What this task involves
Tally every line featuring "Euler", then give that tally alone.

Excerpted records
>> Start

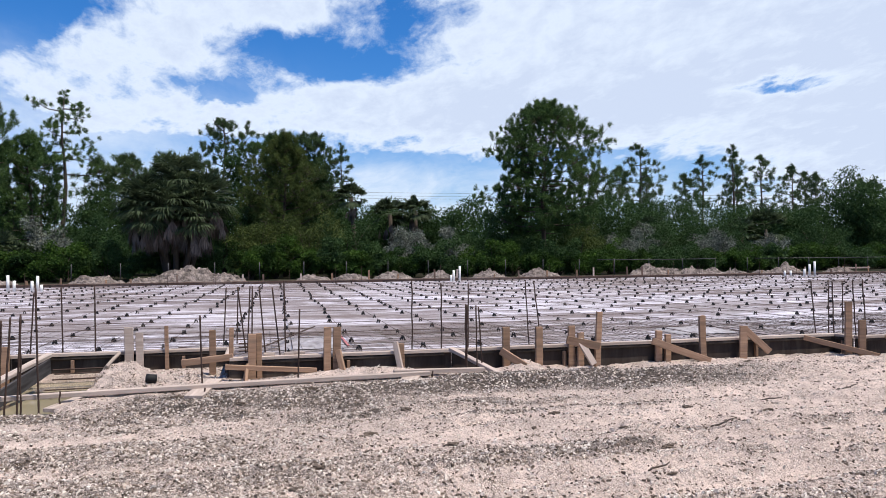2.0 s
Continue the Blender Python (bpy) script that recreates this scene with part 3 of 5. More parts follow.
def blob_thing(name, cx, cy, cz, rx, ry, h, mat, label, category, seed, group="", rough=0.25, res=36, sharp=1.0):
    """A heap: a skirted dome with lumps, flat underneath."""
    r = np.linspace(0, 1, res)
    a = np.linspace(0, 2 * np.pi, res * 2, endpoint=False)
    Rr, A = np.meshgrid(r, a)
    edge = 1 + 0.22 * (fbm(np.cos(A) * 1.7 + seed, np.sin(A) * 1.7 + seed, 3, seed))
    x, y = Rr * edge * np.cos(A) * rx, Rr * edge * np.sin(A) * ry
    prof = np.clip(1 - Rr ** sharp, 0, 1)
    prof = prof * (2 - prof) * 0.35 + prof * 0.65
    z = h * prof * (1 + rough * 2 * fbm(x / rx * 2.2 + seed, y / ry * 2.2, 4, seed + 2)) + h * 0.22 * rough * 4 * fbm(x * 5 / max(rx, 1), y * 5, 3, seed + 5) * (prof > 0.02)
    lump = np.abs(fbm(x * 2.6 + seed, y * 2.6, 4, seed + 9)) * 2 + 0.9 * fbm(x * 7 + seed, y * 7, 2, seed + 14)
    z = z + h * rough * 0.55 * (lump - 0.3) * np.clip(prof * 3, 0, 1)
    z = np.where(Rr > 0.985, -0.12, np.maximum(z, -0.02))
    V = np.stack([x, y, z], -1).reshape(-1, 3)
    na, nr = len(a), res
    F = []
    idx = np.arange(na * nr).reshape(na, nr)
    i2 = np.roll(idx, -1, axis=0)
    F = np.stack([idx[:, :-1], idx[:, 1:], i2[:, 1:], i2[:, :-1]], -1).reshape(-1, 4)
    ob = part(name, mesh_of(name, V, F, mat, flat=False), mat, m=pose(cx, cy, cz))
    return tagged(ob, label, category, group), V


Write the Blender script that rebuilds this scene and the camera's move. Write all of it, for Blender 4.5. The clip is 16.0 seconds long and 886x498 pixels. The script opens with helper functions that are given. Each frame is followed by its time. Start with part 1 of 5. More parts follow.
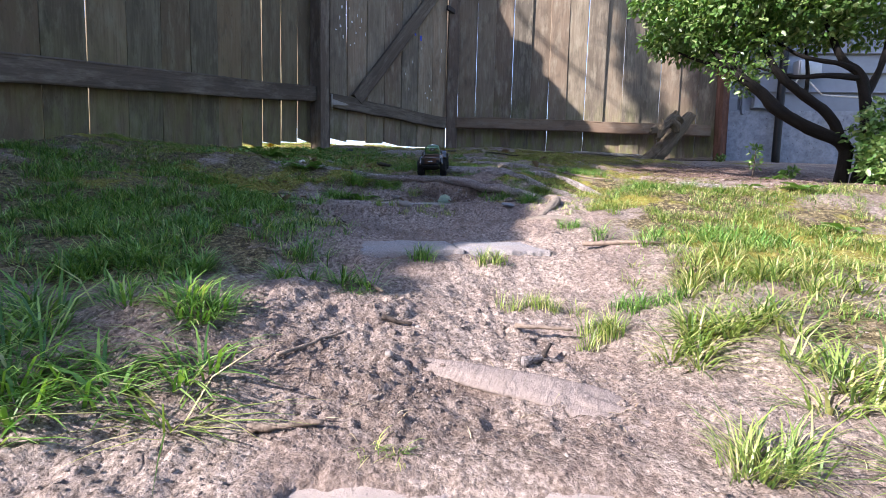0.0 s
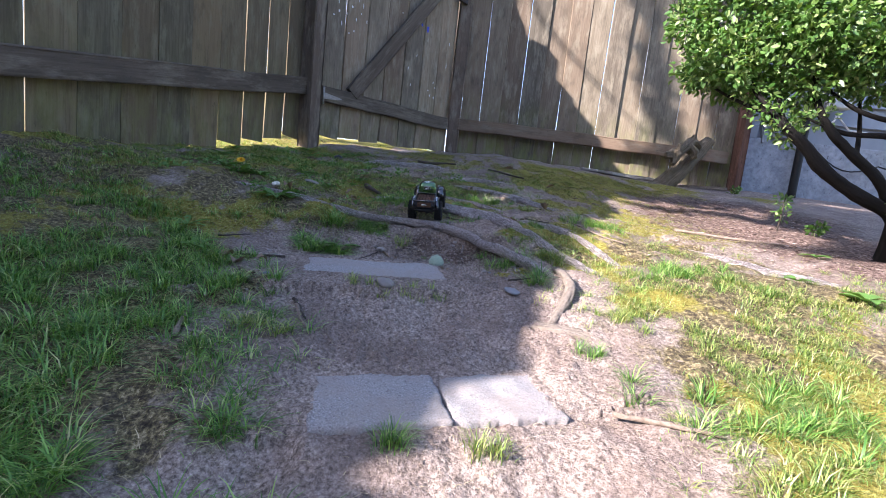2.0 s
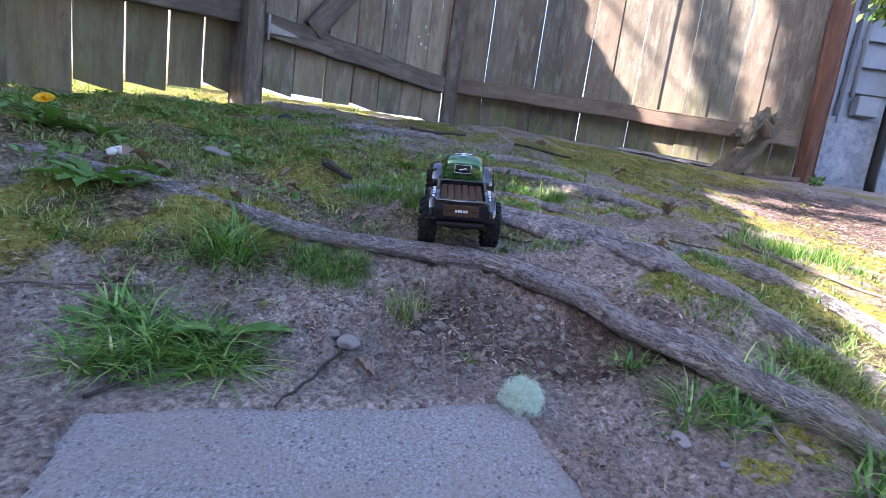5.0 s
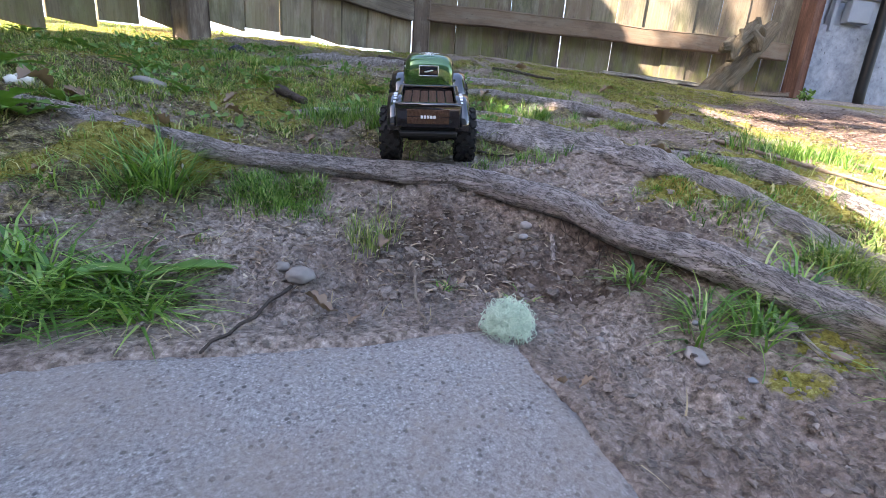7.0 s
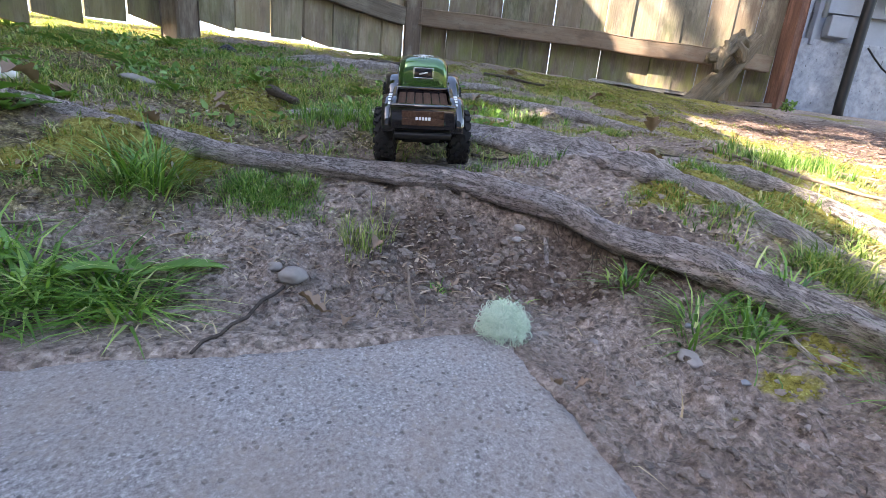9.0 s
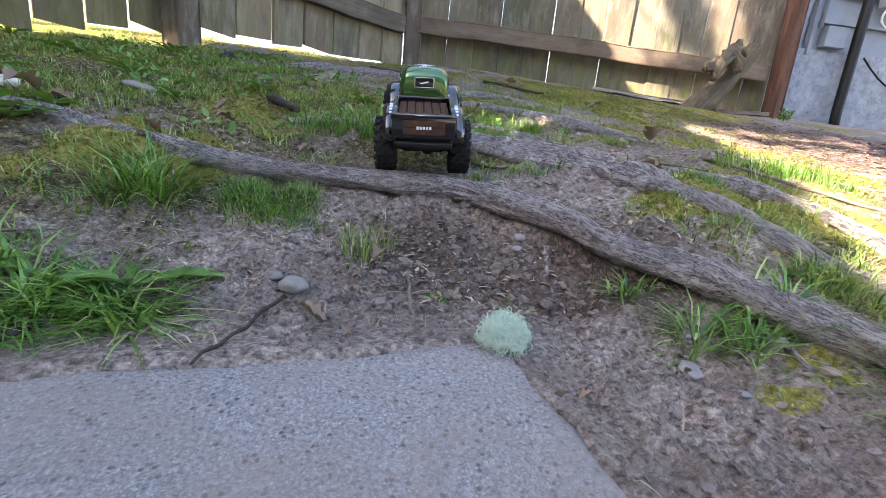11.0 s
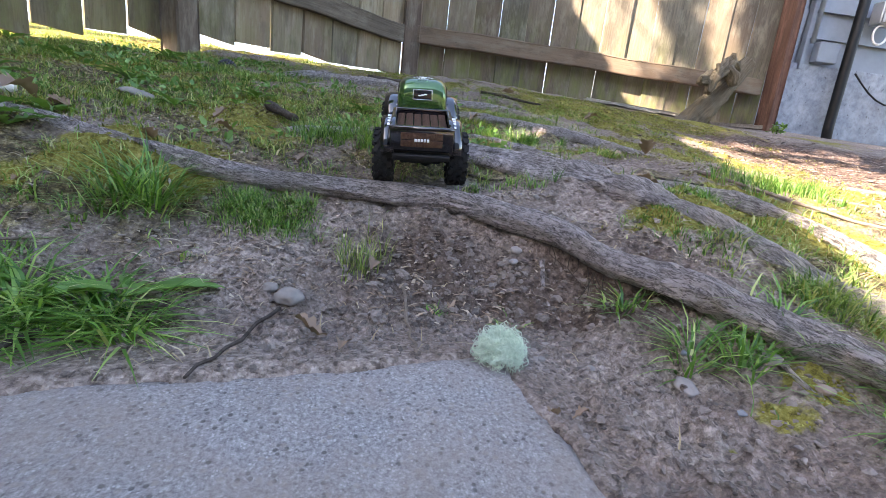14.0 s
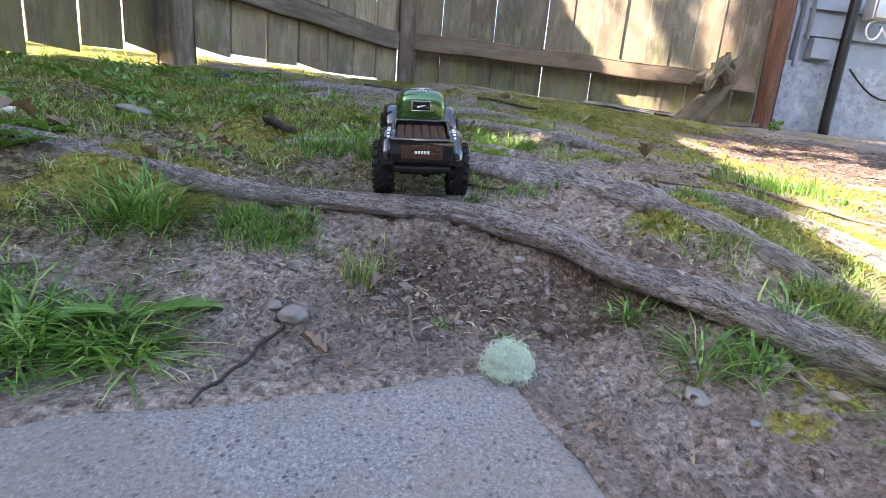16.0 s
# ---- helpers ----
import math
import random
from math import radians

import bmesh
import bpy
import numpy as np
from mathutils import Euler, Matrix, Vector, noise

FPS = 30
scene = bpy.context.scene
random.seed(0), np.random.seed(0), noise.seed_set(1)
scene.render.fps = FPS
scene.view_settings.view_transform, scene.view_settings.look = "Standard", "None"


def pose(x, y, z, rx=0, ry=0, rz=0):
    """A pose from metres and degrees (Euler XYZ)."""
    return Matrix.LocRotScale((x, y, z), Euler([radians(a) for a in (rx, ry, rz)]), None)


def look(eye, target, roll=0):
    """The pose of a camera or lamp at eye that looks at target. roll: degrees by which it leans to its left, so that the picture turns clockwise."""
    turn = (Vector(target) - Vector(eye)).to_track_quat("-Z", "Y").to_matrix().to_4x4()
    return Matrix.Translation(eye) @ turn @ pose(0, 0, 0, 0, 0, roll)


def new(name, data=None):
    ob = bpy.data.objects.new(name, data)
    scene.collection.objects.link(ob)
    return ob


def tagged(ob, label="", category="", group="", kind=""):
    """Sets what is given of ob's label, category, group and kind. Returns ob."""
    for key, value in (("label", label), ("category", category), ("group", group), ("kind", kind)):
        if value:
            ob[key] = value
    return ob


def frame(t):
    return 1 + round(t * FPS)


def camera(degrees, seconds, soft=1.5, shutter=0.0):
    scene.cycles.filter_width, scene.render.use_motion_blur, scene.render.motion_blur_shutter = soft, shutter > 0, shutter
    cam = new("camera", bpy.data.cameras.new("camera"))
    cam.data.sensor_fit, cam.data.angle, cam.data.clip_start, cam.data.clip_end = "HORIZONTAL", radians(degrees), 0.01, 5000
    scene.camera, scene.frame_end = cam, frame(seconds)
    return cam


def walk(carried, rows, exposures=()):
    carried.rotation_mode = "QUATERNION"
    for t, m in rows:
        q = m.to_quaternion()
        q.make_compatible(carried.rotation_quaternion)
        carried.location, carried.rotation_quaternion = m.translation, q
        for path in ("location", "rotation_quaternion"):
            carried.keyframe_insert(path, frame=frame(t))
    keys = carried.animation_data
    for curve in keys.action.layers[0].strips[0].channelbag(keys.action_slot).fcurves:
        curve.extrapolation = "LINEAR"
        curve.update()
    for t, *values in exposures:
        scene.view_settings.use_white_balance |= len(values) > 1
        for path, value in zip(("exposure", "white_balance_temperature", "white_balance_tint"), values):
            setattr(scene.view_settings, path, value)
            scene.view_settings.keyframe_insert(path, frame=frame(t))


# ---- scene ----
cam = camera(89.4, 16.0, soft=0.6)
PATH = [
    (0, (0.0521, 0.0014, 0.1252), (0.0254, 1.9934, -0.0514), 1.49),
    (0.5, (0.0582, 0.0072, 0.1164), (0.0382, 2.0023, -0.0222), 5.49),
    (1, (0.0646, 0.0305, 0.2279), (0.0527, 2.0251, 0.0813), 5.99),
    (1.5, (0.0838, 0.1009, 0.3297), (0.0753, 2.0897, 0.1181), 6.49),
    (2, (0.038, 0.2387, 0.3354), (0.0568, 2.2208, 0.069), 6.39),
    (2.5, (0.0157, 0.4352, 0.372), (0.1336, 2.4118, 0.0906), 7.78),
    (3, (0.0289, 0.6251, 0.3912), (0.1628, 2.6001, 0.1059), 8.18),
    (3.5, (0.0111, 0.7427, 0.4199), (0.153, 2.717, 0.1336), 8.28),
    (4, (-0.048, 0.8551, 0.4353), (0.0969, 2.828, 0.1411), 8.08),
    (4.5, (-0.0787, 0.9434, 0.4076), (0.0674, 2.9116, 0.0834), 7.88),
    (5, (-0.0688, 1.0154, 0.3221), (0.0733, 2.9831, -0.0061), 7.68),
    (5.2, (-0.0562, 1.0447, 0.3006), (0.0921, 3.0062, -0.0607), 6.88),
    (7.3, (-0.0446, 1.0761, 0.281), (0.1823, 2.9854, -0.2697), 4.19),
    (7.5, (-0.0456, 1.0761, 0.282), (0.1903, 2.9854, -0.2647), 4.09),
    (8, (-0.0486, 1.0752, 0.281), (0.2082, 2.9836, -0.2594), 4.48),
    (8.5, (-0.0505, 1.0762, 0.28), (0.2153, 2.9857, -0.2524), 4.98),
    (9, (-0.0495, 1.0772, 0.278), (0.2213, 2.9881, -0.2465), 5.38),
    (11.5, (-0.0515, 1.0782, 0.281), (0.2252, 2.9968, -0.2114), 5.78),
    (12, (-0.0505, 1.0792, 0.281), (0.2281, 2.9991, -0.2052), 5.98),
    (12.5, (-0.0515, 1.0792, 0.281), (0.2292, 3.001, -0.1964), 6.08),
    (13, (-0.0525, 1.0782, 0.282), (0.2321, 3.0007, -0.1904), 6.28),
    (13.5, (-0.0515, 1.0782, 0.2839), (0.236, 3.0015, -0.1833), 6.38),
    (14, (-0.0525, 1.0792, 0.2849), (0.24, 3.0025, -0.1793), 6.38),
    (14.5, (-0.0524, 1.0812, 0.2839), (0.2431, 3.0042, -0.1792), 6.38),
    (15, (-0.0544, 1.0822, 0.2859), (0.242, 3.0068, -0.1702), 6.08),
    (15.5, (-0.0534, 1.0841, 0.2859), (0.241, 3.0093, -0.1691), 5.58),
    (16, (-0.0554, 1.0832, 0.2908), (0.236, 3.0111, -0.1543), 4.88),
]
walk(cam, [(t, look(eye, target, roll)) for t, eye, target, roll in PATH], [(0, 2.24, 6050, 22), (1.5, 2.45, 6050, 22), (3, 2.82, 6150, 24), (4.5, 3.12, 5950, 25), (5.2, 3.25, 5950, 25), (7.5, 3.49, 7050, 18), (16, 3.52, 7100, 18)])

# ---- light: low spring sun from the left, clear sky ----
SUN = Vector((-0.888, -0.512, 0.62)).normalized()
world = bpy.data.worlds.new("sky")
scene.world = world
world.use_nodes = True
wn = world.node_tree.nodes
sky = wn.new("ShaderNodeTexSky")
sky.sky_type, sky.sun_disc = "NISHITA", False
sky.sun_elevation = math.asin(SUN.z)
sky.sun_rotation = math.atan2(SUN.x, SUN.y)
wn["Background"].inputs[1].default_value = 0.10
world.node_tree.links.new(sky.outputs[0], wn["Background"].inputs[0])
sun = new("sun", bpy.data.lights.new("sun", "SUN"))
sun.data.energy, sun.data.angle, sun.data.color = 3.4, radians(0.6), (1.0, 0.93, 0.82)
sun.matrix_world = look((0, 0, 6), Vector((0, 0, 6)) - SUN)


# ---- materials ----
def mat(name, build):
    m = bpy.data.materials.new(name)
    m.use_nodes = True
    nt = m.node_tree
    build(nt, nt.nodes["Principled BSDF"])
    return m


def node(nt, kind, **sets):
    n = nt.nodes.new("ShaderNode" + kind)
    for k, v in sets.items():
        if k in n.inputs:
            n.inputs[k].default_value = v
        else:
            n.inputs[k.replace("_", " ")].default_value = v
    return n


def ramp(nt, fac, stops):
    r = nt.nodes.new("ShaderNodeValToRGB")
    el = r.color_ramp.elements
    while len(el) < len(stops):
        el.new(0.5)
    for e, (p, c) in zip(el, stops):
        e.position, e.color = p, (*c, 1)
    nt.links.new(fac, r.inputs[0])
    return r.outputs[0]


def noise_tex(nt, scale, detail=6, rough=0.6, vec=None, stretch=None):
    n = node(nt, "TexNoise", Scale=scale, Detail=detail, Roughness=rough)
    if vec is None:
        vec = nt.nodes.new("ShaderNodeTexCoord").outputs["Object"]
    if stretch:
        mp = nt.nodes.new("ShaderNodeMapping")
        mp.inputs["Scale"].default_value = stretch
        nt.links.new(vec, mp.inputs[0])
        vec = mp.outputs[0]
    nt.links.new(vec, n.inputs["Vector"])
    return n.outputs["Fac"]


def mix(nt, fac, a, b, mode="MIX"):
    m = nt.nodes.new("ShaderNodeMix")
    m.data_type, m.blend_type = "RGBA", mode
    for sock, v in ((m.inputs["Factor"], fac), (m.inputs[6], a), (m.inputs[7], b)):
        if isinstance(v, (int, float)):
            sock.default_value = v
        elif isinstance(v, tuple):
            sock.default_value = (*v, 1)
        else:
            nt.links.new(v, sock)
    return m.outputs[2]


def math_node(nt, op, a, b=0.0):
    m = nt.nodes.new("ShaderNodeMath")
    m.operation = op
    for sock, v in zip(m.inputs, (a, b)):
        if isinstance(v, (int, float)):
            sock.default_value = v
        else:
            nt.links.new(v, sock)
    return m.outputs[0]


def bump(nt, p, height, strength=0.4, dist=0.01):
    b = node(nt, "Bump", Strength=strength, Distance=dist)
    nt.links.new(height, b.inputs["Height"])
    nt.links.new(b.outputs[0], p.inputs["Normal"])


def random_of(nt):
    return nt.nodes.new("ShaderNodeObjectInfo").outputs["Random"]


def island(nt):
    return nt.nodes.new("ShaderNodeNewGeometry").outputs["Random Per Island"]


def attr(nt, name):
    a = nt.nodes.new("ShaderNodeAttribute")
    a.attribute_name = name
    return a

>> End

Solved exercise
3